Furthermore, for the second question, where we were trying to guess position of a player based on shots they take, we got generally similar results. The difference was that we are trying to predict a position here, and by the code we have, accuracy of our model was just under 60%, showing that player’s position can be predicted based on shots they are taking with a pretty good percentage of success.

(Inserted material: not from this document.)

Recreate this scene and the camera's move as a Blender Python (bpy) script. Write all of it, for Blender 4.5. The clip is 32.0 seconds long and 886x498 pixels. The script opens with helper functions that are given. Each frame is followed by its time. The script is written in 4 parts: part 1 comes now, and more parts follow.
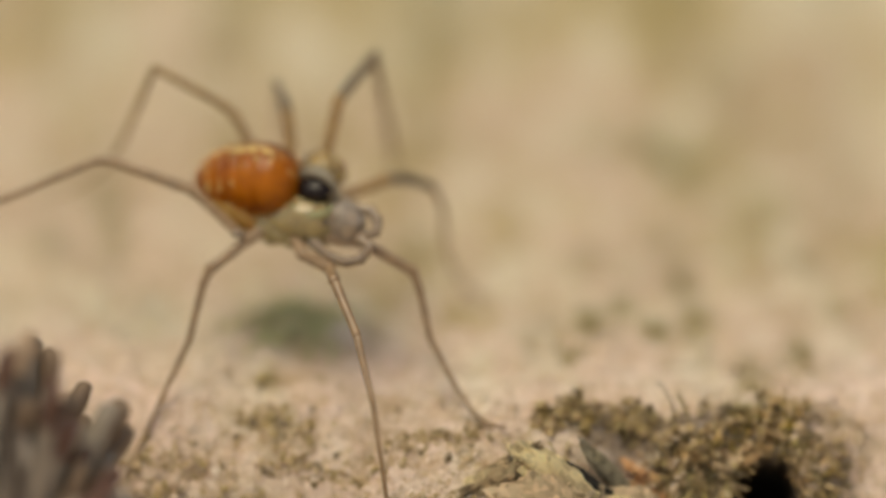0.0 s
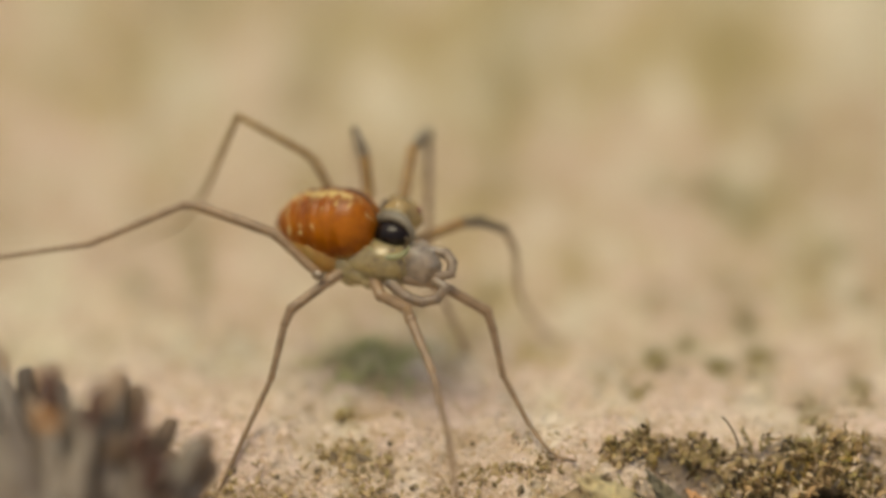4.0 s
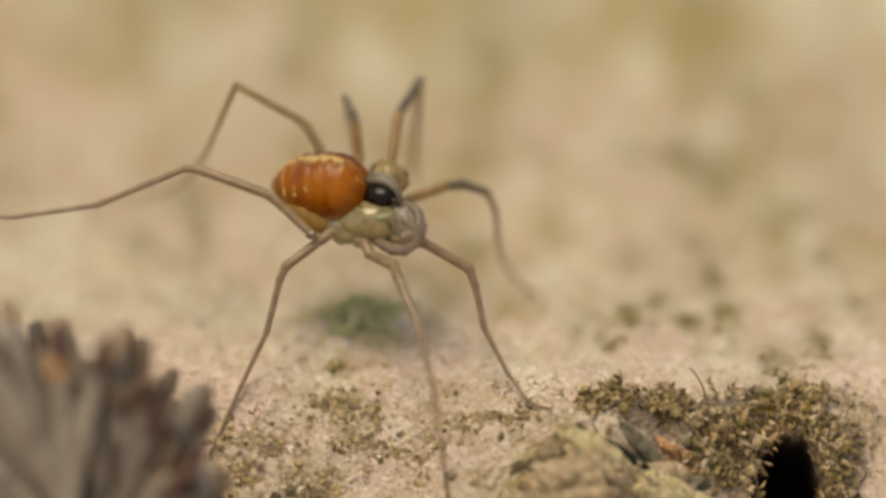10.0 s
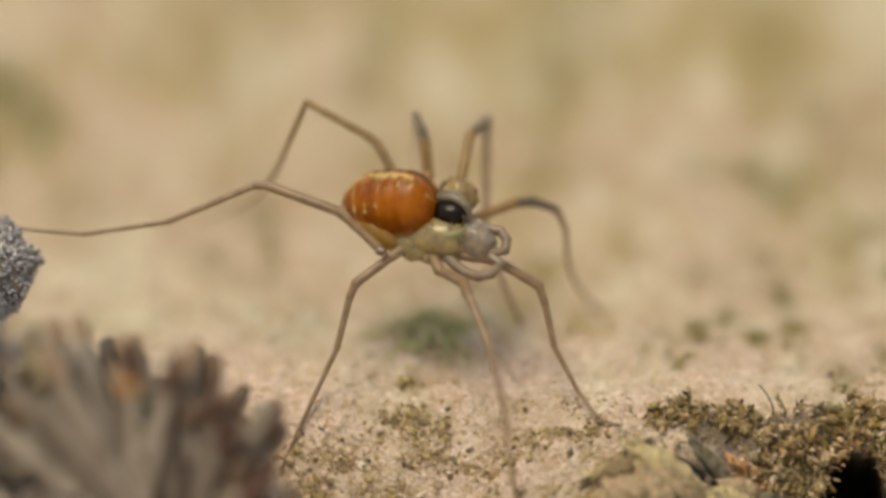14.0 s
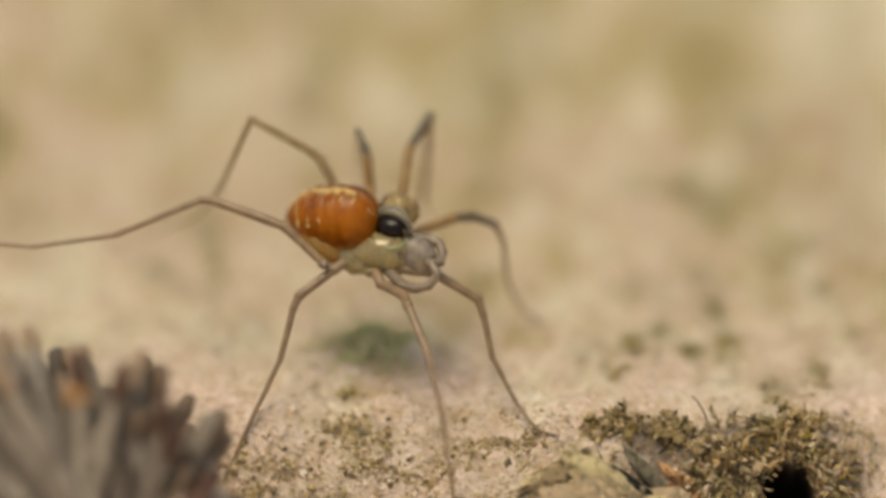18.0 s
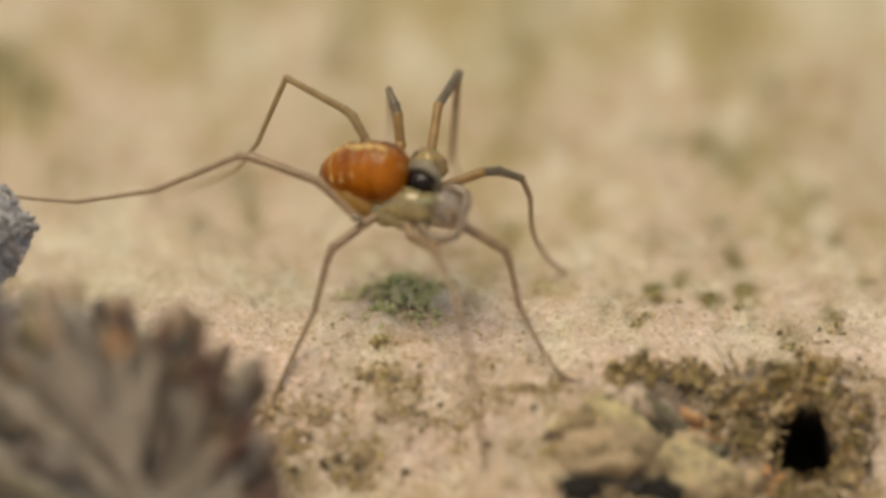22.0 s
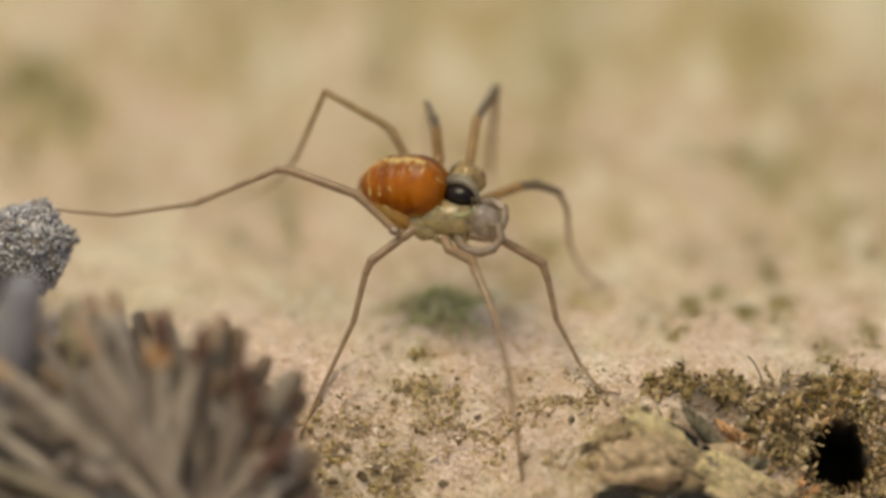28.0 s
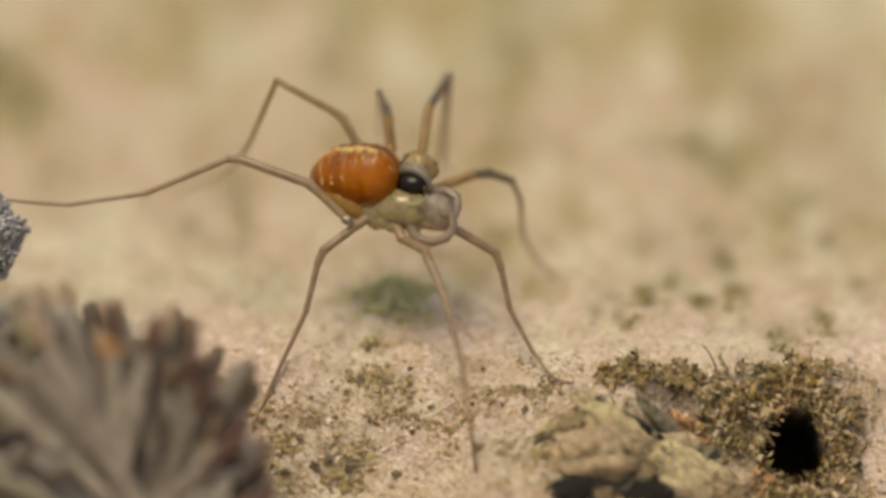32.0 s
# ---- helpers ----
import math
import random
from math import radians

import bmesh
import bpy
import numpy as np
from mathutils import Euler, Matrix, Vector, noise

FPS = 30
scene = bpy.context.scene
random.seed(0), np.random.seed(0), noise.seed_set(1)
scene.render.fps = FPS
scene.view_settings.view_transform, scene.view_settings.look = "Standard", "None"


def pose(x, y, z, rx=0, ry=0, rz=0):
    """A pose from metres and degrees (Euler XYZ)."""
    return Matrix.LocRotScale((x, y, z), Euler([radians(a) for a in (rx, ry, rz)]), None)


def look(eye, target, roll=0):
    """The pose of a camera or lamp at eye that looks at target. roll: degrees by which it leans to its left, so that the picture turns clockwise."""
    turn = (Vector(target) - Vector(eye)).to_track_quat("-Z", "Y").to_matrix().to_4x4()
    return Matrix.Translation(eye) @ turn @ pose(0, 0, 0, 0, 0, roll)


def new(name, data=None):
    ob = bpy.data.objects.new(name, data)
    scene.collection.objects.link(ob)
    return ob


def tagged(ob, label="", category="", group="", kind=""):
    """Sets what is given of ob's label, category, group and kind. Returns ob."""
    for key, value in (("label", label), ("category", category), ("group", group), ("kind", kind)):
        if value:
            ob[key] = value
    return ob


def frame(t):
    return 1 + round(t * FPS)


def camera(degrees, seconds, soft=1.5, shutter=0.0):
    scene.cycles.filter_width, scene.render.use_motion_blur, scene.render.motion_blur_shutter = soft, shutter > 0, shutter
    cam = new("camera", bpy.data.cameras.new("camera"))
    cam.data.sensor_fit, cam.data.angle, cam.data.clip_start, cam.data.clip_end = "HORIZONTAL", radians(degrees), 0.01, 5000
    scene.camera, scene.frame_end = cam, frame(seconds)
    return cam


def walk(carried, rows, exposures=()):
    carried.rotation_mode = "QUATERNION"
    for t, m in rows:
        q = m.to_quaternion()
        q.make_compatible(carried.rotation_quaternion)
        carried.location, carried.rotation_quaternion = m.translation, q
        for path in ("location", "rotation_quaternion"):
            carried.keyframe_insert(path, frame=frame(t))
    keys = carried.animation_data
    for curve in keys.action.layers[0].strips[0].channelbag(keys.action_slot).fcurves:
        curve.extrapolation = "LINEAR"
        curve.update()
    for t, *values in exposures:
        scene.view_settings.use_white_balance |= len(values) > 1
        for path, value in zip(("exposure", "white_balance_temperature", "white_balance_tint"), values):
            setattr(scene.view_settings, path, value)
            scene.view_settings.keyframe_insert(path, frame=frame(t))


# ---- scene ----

However, there were certain issues with the model, and the one obivous was a large standard error for the 16 feet - 3P distance, which might be because of the fact that shots taken from this distance can be considered as the rarest shots in basketball, leading to less sample size and the reason of the large standard error. Moreover, something that was excluded from this data were dunk attempts, and they were not considered in the 0-3 feet category, and Forwards do attempt a lot more dunks than Guards, which can change this model and log-odds produced out of it.
Conversely, this model was a really good fit for the data, taking in account variables used in it. Nominal logistic regression was appropriate for categorical natures of variables, which is the reason why this model was a good fit for answering research questions. Overall, low standard errors show that our model was effective to answer questions and at the end, it properly fit the real-life basketball style and the expectations we had before conducting this study.